AI Art
 
Support Ukraine

AI Art

It started, I think, with Deep Dream[a], an AI tool that would infuse images with a psychedelic amount of pareidolia. Then came Prisma[b] and other neural style transfer[c] tools, that let you take a photo and then style it to look like some other photo - for example, "this photo in the style of van Gogh".

Lately there has been a flood of art-generating AI based on the same idea - provide the network with a textual description of the image, and it will generate something that it would describe as the prompt. For example, give it a red apple on a table and it will generate just that image, or why not have a look at a cute corgi [that] lives in a house made out of sushi[d].

The flood gates were open. The web was scraped for millions of images and those were used to train the neural nets. The end result can be seen at DALL-E Outpainting[e], Midjourney[f], and Stable Diffusion[g]. It was now possible for anyone to create images by prompting the image generator - and what's more, you could add "in the style of X" to get output that looked like that artist had painted it. The artists whose paintings had been used for training were, unsurprisingly, not all that excited about those paintings being used to train something that would compete with them commercially, and therefore we have at least one lawsuit working its way through the legal system now.[h][1]

My belief is that

  1. AI generated art is inevitable, lawsuit or not

  2. it will still be bad art.

For the first assertion: There is a thing called transfer learning[i], where you take a neural net that is trained on one set of data and re-train it on another set - think "learning to drive a go-kart when you know how to drive a car". Now imagine that an AI art company commissions artists to create art for the transfer learning training set. They will have 100% of the IP rights to those paintings, for sure.

So... game over, artists? I don't think so.

Art isn't just putting color on a canvas. It's also about context and story, and AI art falls short of this - much is bad, and not bad in a technical sense, but bad in a lazy, derivative, bland, and mass-produced way. Let's take Simon Stålenhag[j] as an example. Replicating the appearance of his art is quite simple: take some kids dressed like 80's Swedish kids in the foreground, put some gigantic futuristic object on the horizon, and do it all in subdued cold colors.

Take these examples, from DALL-E Mini[k]:

DALL-E Mini is prompted to generate Stålenhagian clichés
DALL-E Mini is prompted to generate Stålenhagian clichés

80's kids in the foreground with a futuristic object on the horizon in dusk desaturated colors

DALL-E Mini is prompted to imitate Simon Stålenhag
DALL-E Mini is prompted to imitate Simon Stålenhag

80's kids in the foreground with a futuristic object on the horizon in dusk like Simon Stålenhag

DALL-E Mini is prompted to generate Stålenhagian clichés
DALL-E Mini is prompted to generate Stålenhagian clichés

80's kids in the foreground with a futuristic object on the horizon in dusk with block of flats desaturated colors

I'm surprised DALL-E Mini even managed to replicate the look of houses in Akalla, which is close to where Stålenhag grew up and from where he took the facade for the "vertical city" in his painting Den ryska nallen[l]. Maybe they're just that generic.
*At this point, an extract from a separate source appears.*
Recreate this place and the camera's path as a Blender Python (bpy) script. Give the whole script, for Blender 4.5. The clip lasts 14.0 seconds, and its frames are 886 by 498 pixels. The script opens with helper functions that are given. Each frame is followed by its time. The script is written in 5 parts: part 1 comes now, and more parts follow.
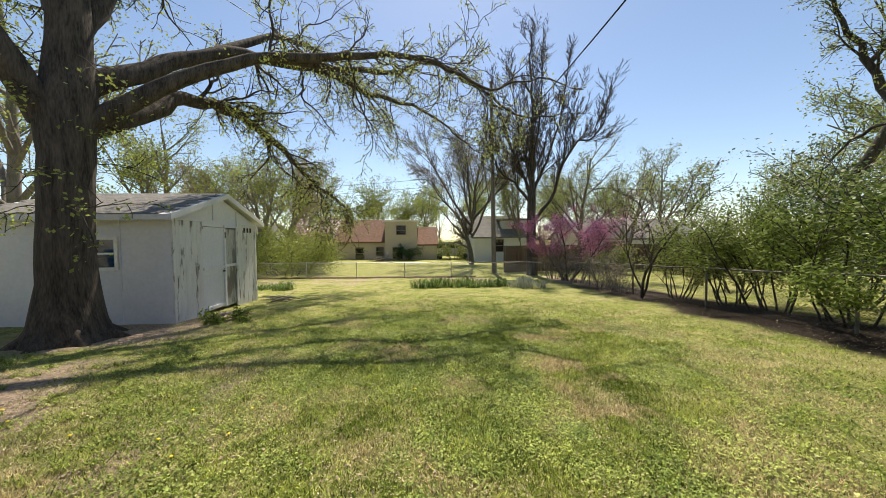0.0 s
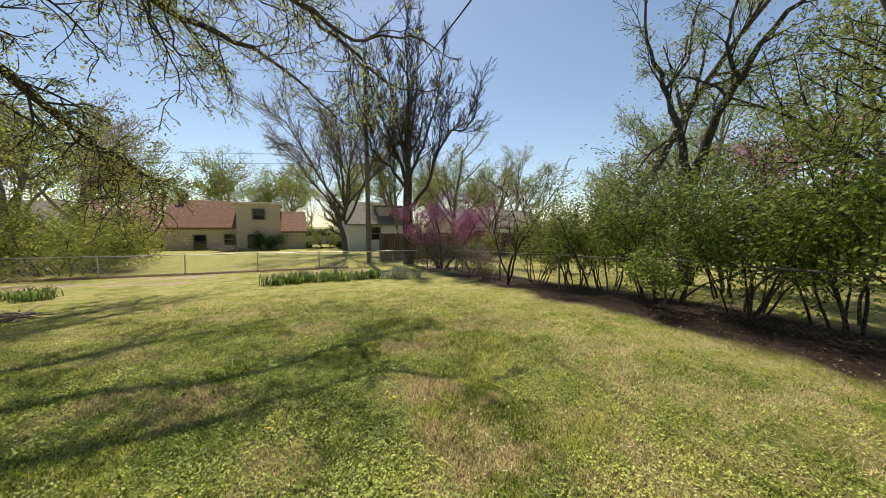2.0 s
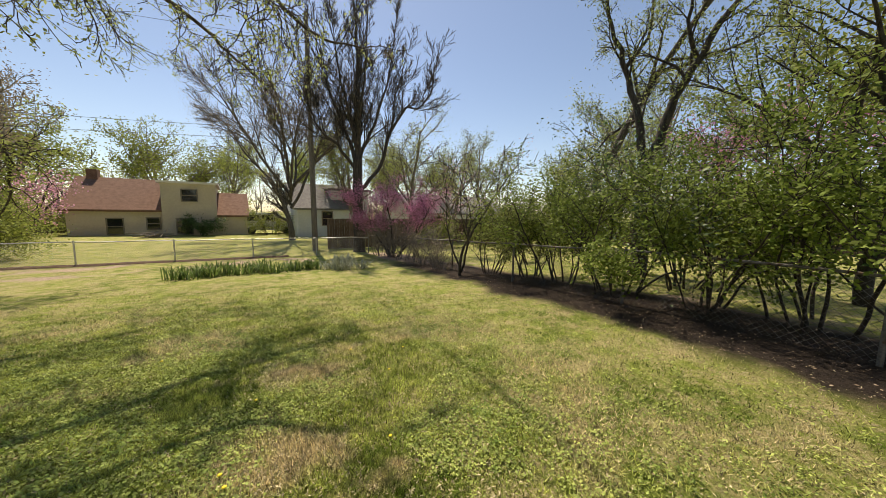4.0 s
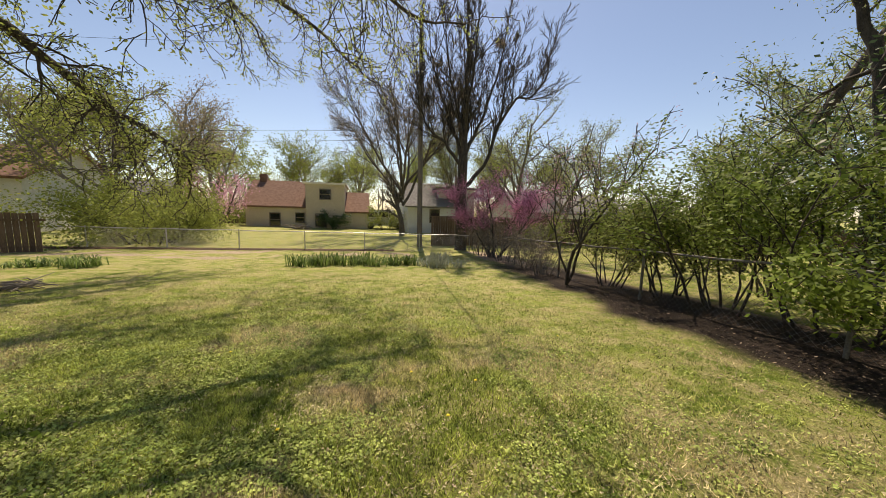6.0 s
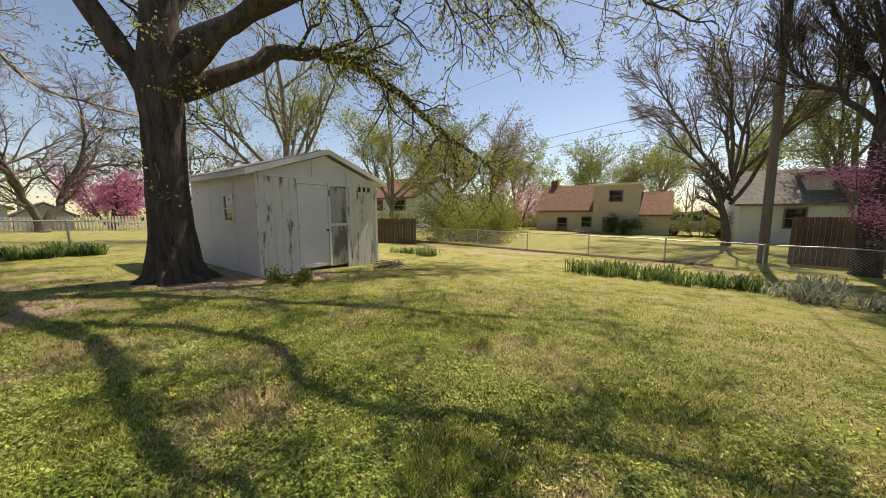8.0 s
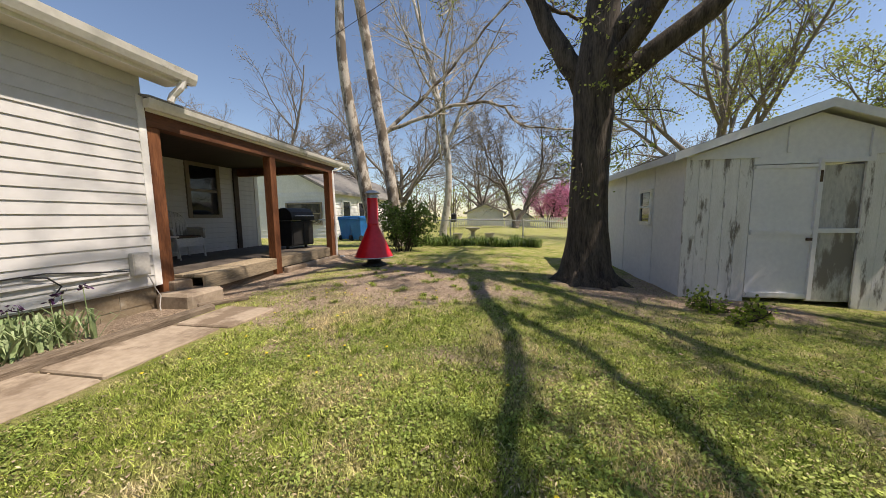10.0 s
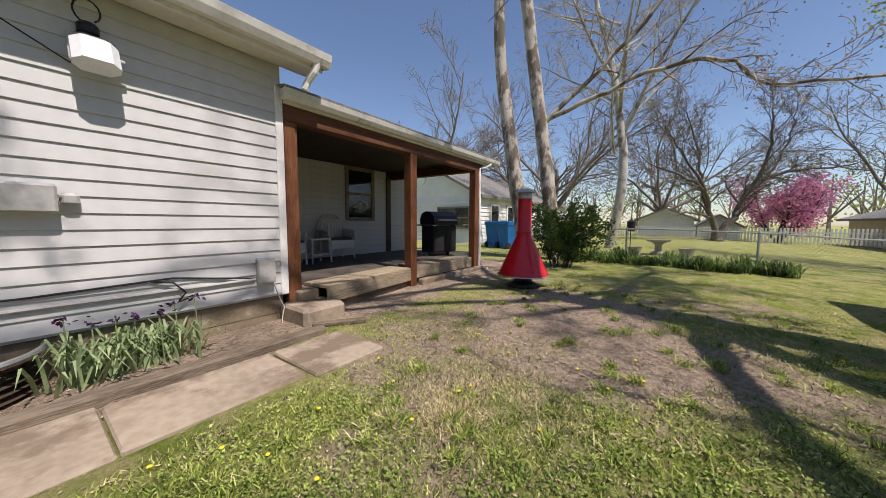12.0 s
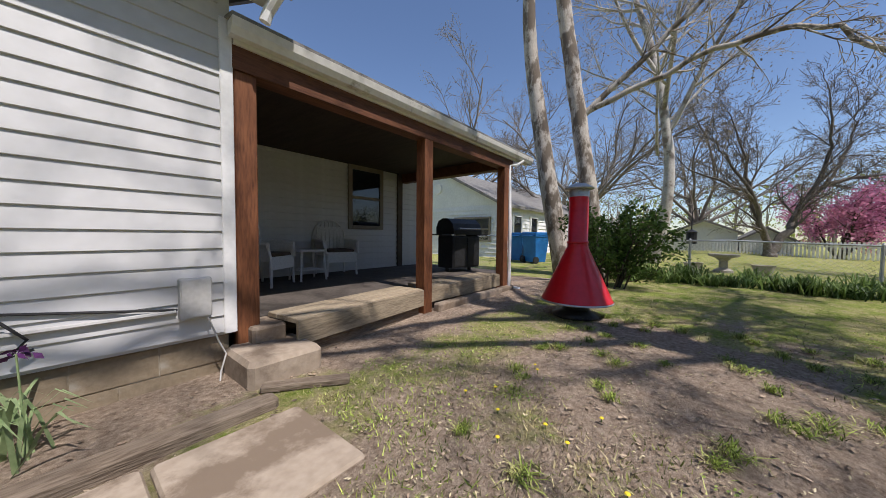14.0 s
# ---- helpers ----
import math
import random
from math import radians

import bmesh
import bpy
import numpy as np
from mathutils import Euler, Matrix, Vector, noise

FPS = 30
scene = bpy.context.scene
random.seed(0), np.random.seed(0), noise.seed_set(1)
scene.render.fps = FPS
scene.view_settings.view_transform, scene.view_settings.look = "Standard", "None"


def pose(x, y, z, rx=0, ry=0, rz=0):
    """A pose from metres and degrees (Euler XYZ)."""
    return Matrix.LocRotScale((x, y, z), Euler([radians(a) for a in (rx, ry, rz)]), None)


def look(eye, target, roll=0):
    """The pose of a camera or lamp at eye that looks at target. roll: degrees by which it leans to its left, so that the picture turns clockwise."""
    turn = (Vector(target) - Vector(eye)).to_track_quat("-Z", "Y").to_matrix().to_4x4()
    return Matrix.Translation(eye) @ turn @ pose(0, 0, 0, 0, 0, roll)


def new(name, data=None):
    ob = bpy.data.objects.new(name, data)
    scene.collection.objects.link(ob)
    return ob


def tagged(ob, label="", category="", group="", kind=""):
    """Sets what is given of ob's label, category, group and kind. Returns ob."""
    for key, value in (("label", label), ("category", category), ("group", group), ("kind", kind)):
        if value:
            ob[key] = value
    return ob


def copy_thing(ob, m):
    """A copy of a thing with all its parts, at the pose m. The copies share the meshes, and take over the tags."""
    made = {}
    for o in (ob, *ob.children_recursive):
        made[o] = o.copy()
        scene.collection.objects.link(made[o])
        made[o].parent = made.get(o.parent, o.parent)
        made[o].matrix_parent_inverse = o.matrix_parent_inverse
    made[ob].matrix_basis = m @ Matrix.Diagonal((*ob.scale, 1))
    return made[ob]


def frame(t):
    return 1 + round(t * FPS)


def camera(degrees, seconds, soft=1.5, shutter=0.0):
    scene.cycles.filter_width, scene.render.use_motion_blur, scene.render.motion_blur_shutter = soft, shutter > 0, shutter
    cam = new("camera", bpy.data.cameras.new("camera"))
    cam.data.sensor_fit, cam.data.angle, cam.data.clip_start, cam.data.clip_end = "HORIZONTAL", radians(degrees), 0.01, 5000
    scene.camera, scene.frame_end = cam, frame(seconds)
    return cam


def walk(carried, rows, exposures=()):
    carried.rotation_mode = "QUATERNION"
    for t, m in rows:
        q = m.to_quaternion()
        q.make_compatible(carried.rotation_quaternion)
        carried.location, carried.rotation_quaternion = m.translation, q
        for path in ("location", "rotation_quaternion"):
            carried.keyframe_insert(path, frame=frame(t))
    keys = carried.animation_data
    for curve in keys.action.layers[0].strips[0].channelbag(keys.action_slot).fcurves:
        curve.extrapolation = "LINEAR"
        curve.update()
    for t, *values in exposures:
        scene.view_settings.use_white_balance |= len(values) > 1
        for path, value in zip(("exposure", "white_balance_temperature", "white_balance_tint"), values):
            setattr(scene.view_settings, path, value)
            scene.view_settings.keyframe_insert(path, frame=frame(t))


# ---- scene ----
cam = camera(109.4, 14.0, soft=0.3)
PATH = [
    (0, (0.0, 0.0, 1.257), (0.192, 1.989, 1.197), -0.7),
    (0.5, (0.094, 0.204, 1.253), (0.455, 2.17, 1.184), -0.3),
    (1, (0.233, 0.412, 1.272), (0.771, 2.336, 1.19), -0.1),
    (1.5, (0.362, 0.693, 1.278), (1.087, 2.554, 1.165), -0.1),
    (2, (0.506, 0.969, 1.241), (1.421, 2.741, 1.098), 0.1),
    (2.5, (0.661, 1.172, 1.235), (1.735, 2.848, 1.038), 0.4),
    (2.7, (0.74, 1.232, 1.219), (1.864, 2.874, 1.013), 0.3),
    (4.8, (1.708, 1.851, 1.198), (2.781, 3.522, 0.956), 1.9),
    (5, (1.764, 1.925, 1.178), (2.774, 3.634, 0.937), 1.9),
    (5.5, (1.883, 2.103, 1.142), (2.67, 3.926, 0.902), 1.9),
    (6, (1.949, 2.26, 1.13), (2.456, 4.179, 0.886), 1.6),
    (6.5, (2.007, 2.464, 1.101), (2.166, 4.443, 0.858), 1.3),
    (7, (2.04, 2.726, 1.064), (1.816, 4.699, 0.824), 1.1),
    (7.5, (1.997, 3.003, 1.032), (1.334, 4.874, 0.793), 0.6),
    (8, (1.842, 3.275, 0.997), (0.721, 4.915, 0.763), -0.1),
    (8.5, (1.638, 3.507, 0.967), (0.065, 4.722, 0.743), -0.5),
    (9, (1.361, 3.637, 0.938), (-0.524, 4.273, 0.727), -0.8),
    (9.2, (1.231, 3.637, 0.932), (-0.717, 4.041, 0.723), -0.9),
    (11.3, (-0.482, 3.272, 1.022), (-2.204, 2.274, 0.829), 0.3),
    (11.5, (-0.602, 3.179, 1.01), (-2.287, 2.119, 0.824), 0.4),
    (12, (-0.883, 2.942, 0.983), (-2.491, 1.765, 0.811), 0.4),
    (12.5, (-1.14, 2.69, 0.954), (-2.702, 1.451, 0.799), 0.5),
    (13, (-1.389, 2.476, 0.93), (-2.929, 1.207, 0.795), 0.6),
    (13.5, (-1.646, 2.271, 0.91), (-3.184, 0.997, 0.798), 0.6),
    (14, (-1.891, 2.067, 0.89), (-3.443, 0.809, 0.803), 0.6),
]
walk(cam, [(t, look(eye, target, roll)) for t, eye, target, roll in PATH], [(0, 0.46, 7300, 11), (2.5, 0.22, 7600, 13), (5, 0.26, 7900, 16), (7.5, 0.26, 8000, 18), (9, 0.34, 7600, 15), (11.5, 0.12, 6750, 18), (14, 0.06, 6250, 17)])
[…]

Stable Diffusion is prompted to generate Stålenhagian clichés
Stable Diffusion is prompted to generate Stålenhagian clichés

80's kids in the foreground with a futuristic object on the horizon in dusk with block of flats desaturated colors

Briefly looking from a distance it's Stålenhag. Up close it isn't. The greatness of Simon's art isn't the technique or the motives, but the skillful integration of those in a greater story universe that borrows enough from reality to be a believable (and uncanny) alternate world. Take Den ryska nallen (The Russian Teddy Bear)[m]. It's nice art. But what sets it apart is that I know that exact location, and I know enough of Swedish social engineering to find the story in which it takes place believable and utterly frightening. Without that story, and without the meticulous attention to these details, the art would be just like the examples above - lazy and derivative paint-by-numbers art.

To conclude then: I think AI (as the term is understood today when talking about art and specifically image processing) will end up being a way for good artists to produce good art faster. It'll be a tool for creativity, not a replacement.